Les événements à Bertrik, c’est la découverte de la céramique, de la teinture végétale, mais aussi de l’emblématique distillation de la lavande : un processus quasi magique où presque tous les sens sont en éveil – le bruit de l’alambic qui chauffe, la brume qui s’en dégage, et surtout, l’odeur délicate et enveloppante de la lavande qui se révèle après quelques heures d’attente.
Pour beaucoup, la vallée de la Roudoule est un lieu chargé d’émotion : un lieu de vie, un lieu d’enfance, un lieu de mémoire familiale. L’Écomusée, c’est l’expérience du sensible et de la mémoire, qui rassemble au sein de ses expositions les récits et les objets des parents, des grands-parents, et des arrière-grands-parents.
Pour tout dire, le travail à l’Écomusée m’a donné le goût de l’accueil, de la transmission à un large public, et surtout de l’aventure. Chaque matin, je me demandais ce que la journée allait bien pouvoir me réserver de nouveau.

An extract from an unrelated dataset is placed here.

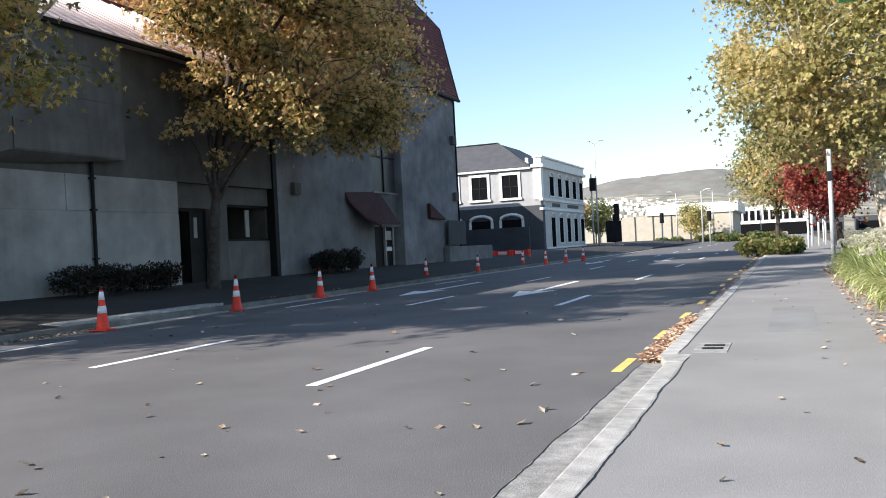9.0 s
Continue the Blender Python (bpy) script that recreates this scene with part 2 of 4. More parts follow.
NOTICE_GREEN = mat("notice_green", (0.035, 0.09, 0.06), 0.6, 1, 0.1, bump=0.0)
CHANNEL = mat("channel_concrete", (0.27, 0.262, 0.245), 0.9, 1.2, 0.3, fine=60, bump=0.3, stain=0.5)
HILL = mat("dry_hill", (0.25, 0.225, 0.2), 1.0, 420, 0.35, (0.13, 0.135, 0.12), fine=0.03, bump=0.0)


# ---- mesh helpers ----
def part(name, bm, material, parent=None, label=""):
    """Links a bmesh as one mesh object, under a thing or a part."""
    me = bpy.data.meshes.new(name)
    bm.to_mesh(me)
    bm.free()
    me.materials.append(material)
    ob = new(name, me)
    if parent:
        ob.parent = parent
    if label:
        ob["label"] = label
    return ob


def pydata(name, verts, faces, material, parent=None, smooth=False):
    me = bpy.data.meshes.new(name)
    me.from_pydata(verts, [], faces)
    me.materials.append(material)
    if smooth:
        me.polygons.foreach_set("use_smooth", [True] * len(me.polygons))
    me.update()
    ob = new(name, me)
    if parent:
        ob.parent = parent
    return ob


def empty(name, place=(0, 0, 0), turn=0.0):
    ob = new(name)
    ob.empty_display_size = 0.1
    ob.matrix_world = pose(*place, 0, 0, turn)
    return ob


def add_box(bm, x0, x1, y0, y1, z0, z1, m=None):
    vs = [bm.verts.new((x, y, z)) for x in (x0, x1) for y in (y0, y1) for z in (z0, z1)]
    for f in ((0, 1, 3, 2), (4, 6, 7, 5), (0, 4, 5, 1), (2, 3, 7, 6), (0, 2, 6, 4), (1, 5, 7, 3)):
        bm.faces.new([vs[i] for i in f])
    if m:
        bmesh.ops.transform(bm, matrix=m, verts=vs)
    return vs


def boxes(*list_of, bevel=0.0):
    bm = bmesh.new()
    for b in list_of:
        add_box(bm, *b)
    if bevel:
        bmesh.ops.bevel(bm, geom=bm.edges[:], offset=bevel, segments=2, affect="EDGES", profile=0.6)
    return bm


def add_tube(bm, pts, radii, sides=8, cap=True):
    """A tapered tube along points."""
    rings = []
    pts = [Vector(p) for p in pts]
    up = Vector((0, 0, 1))
    for i, p in enumerate(pts):
        d = (pts[min(i + 1, len(pts) - 1)] - pts[max(i - 1, 0)]).normalized()
        a = d.cross(up if abs(d.z) < 0.9 else Vector((1, 0, 0))).normalized()
        b = d.cross(a)
        r = radii[i] if isinstance(radii, (list, tuple)) else radii
        rings.append([bm.verts.new(p + r * (math.cos(2 * math.pi * k / sides) * a + math.sin(2 * math.pi * k / sides) * b)) for k in range(sides)])
    for r0, r1 in zip(rings, rings[1:]):
        for k in range(sides):
            f = bm.faces.new((r0[k], r0[(k + 1) % sides], r1[(k + 1) % sides], r1[k]))
            f.smooth = True
    if cap:
        bm.faces.new(rings[0])
        bm.faces.new(rings[-1])
    bmesh.ops.recalc_face_normals(bm, faces=bm.faces[:])


def tube(pts, radii, sides=8):
    bm = bmesh.new()
    add_tube(bm, pts, radii, sides)
    return bm


def add_lathe(bm, profile, sides=20):
    """A turned body: profile of (radius, z)."""
    rings = [[bm.verts.new((r * math.cos(2 * math.pi * k / sides), r * math.sin(2 * math.pi * k / sides), z)) for k in range(sides)] for r, z in profile]
    for r0, r1 in zip(rings, rings[1:]):
        for k in range(sides):
            bm.faces.new((r0[k], r0[(k + 1) % sides], r1[(k + 1) % sides], r1[k])).smooth = True
    bm.faces.new(rings[0][::-1])
    bm.faces.new(rings[-1])


def lathe(profile, sides=20):
    bm = bmesh.new()
    add_lathe(bm, profile, sides)
    return bm


def prism(points, x0, x1):
    """A slab with an outline in y and z, from x0 to x1."""
    bm = bmesh.new()
    a = [bm.verts.new((x0, y, z)) for y, z in points]
    b = [bm.verts.new((x1, y, z)) for y, z in points]
    bm.faces.new(a)
    bm.faces.new(b[::-1])
    for i in range(len(points)):
        j = (i + 1) % len(points)
        bm.faces.new((a[i], b[i], b[j], a[j]))
    bmesh.ops.recalc_face_normals(bm, faces=bm.faces[:])
    return bm


def text_part(name, words, size, material, parent, m, bold=0.0):
    """Lettering as a thin mesh: x along the line, y up, facing +z before the pose m."""
    cu = bpy.data.curves.new(name, "FONT")
    cu.body, cu.size, cu.extrude, cu.offset = words, size, 0.004, bold
    tmp = new(name + "_curve", cu)
    me = bpy.data.meshes.new_from_object(tmp.evaluated_get(bpy.context.evaluated_depsgraph_get()))
    bpy.data.objects.remove(tmp)
    bpy.data.curves.remove(cu)
    me.materials.clear()
    me.materials.append(material)
    ob = new(name, me)
    ob.parent = parent
    ob.matrix_local = m
    return ob

# ---- ground, road and footpaths ----
XK = -13.3          # far kerb line
XF = -18.2          # face of the low building
XN = -0.75          # near kerb line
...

Voici un petit florilège – non exhaustif – de ce que j’ai fait :
tasser la lavande pieds nus dans l’alambic, faire ma propre tasse en argile, écouter les souvenirs d’enfance des habitants de la vallée, cueillir de la lavande sauvage au lever du soleil à 2 100 mètres d’altitude, fouiller les états civils, les actes de naissance et de mariage dans les archives départementales, page par page ; inventorier les livres du musée, apprendre à tricoter, préparer des pan bagnats, inaugurer le musée, carder et filer de la laine locale, fredonner Le Temps des cerises d’Yves Montand, observer les lucioles dans le jardin, fouiller les réserves du musée, honorer la mémoire d’Auguste Blanqui, mener des entretiens dans des lieux insolites, monter un métier à tisser, déplacer un chaudron en cuivre de 150 L, observer les constellations et les planètes depuis le plateau de Dina, découvrir les festins, photographier, filmer et monter, fauciller les herbes hautes en dernière minute pour dégager l’accès aux toilettes, monter trois expositions de A à Z, observer un cerf depuis la fenêtre de ma chambre, écrire un livre, tracter pour un événement…
Pendant six mois, j’ai vécu seule, entourée d’une forêt de deux hectares. Pourtant, je n’ai jamais eu peur. Je ne me suis jamais sentie seule.
C’est avec une certaine mélancolie (oui, déjà…) que je quitte ces lieux. Je serais bien restée encore quelques mois pour vivre ici la totalité des saisons.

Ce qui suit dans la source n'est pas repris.